Is it possible that the slope raster has really small values at these
locations, ie. with numbers after 10th decimal place? There is a note
in the v.rast.stats (it's a shell script), line 165:

#check if DBF driver used, in this case cut to 10 chars col names:

Propably Markus (script author) can explain why this is necessary.

Maciek

Thank you for the tips, Maciej,

On a hunch, prior to your email, I did re-try the exercise with a shorter prefix (s16 instead of slope16), and this solved the problem. I think column width may have been the problem. I had inspected the values at those locations, and they had normal slopes (7, 6, or 9 degrees, etc.).

Curious problem, solved thanks to suggstions from the grasslist as always!
Brandon

On Apr 7, 2007, at 5:24 AM, Maciej Sieczka wrote:

Dylan Beaudette wrote:

On Friday 06 April 2007 13:36, Brandon M. Gabler wrote:

Fellow GRASSers -

I am using GRASS 6.3 cvs, the Kynge's build, and I have an issue
using v.rast.stats on a raster of slope. Many (n>100) of my
archaeological sites, which are all polygons, produced 9 columns of
zeros for the slope stat calculations.

Can you provide a GRASS location containing the data necessary to
reproduce your problem, and the exact v.rats.stats command? Otherwise
it's hard to say what could be the problem.

The oddest part is that I successfully calculated elevation stats
from a DEM raster using the same v.rast.stats command. The slope
raster was produced directly from the DEM, so resolution, etc. are
exactly the same.

Is it possible that the slope raster has really small values at these
locations, ie. with numbers after 10th decimal place? There is a note
in the v.rast.stats (it's a shell script), line 165:

#check if DBF driver used, in this case cut to 10 chars col names:

Propably Markus (script author) can explain why this is necessary.

Maciek

On Sat, Apr 07, 2007 at 02:24:30PM +0200, Maciej Sieczka wrote:
...

Is it possible that the slope raster has really small values at these
locations, ie. with numbers after 10th decimal place? There is a note
in the v.rast.stats (it's a shell script), line 165:

#check if DBF driver used, in this case cut to 10 chars col names:

Propably Markus (script author) can explain why this is necessary.

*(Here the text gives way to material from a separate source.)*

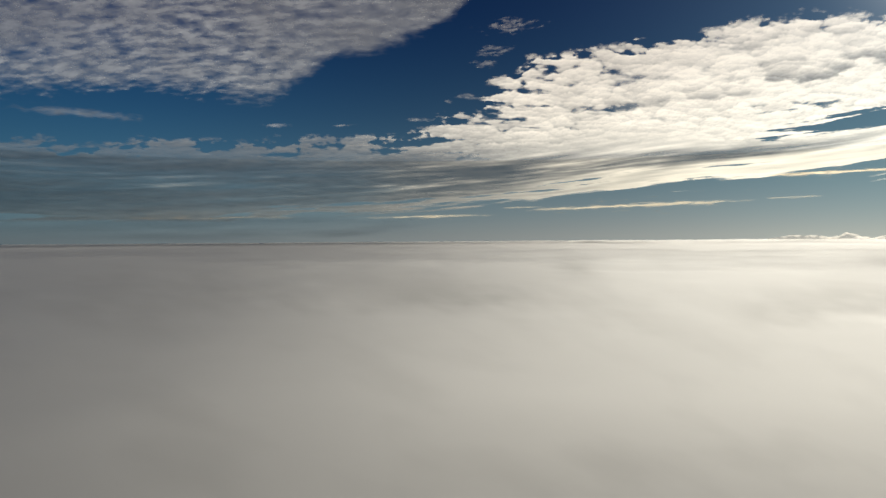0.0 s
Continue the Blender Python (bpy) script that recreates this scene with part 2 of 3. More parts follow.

Necessary, but not desired :slight_smile: The problem is the 10 chars
limitation in the DBF specifications, at least in the implementation
which we use (OGR/SHAPELIB). You cannot have longer column names in DBF.

Solution: Use SQLite instead (doesn't need a server). See
g.manual grass-sqlite
for details. I just see that it explains how to create the SQLite DB...
This isn't needed as GRASS will do it for you automatically! Will
change (simplify) the docs now. You just create a new mapset and
then run

db.connect driver=sqlite database='$GISDBASE/$LOCATION_NAME/$MAPSET/sqlite.db'
db.connect -p
db.tables -p
# of course there is no table yet

Then run
g.copy vect=oldmap,newmap
and everything is converted. Then v.rast.stats again...

cheers
Markus

Markus Neteler wrote:

On Sat, Apr 07, 2007 at 02:24:30PM +0200, Maciej Sieczka wrote:
...

Is it possible that the slope raster has really small values at these
locations, ie. with numbers after 10th decimal place? There is a note
in the v.rast.stats (it's a shell script), line 165:

#check if DBF driver used, in this case cut to 10 chars col names:

Propably Markus (script author) can explain why this is necessary.

Necessary, but not desired :slight_smile: The problem is the 10 chars
limitation in the DBF specifications, at least in the implementation
which we use (OGR/SHAPELIB). You cannot have longer column names in DBF.

Markus,

Forgive me. This was a dumb question. First of all, the column *name*
lenght is not relevant here (in error I interpreted that v.rast.stats
script trims the column fields lenght, not the column name lenght).
Secondly, the 10 chars column name limit is documeneted in "SQL support
in GRASS GIS" section of GRASS manual.

Brandon,

In order to be able to say what could be the real reason of your
problem, please provide data and info necessary to reproduce it.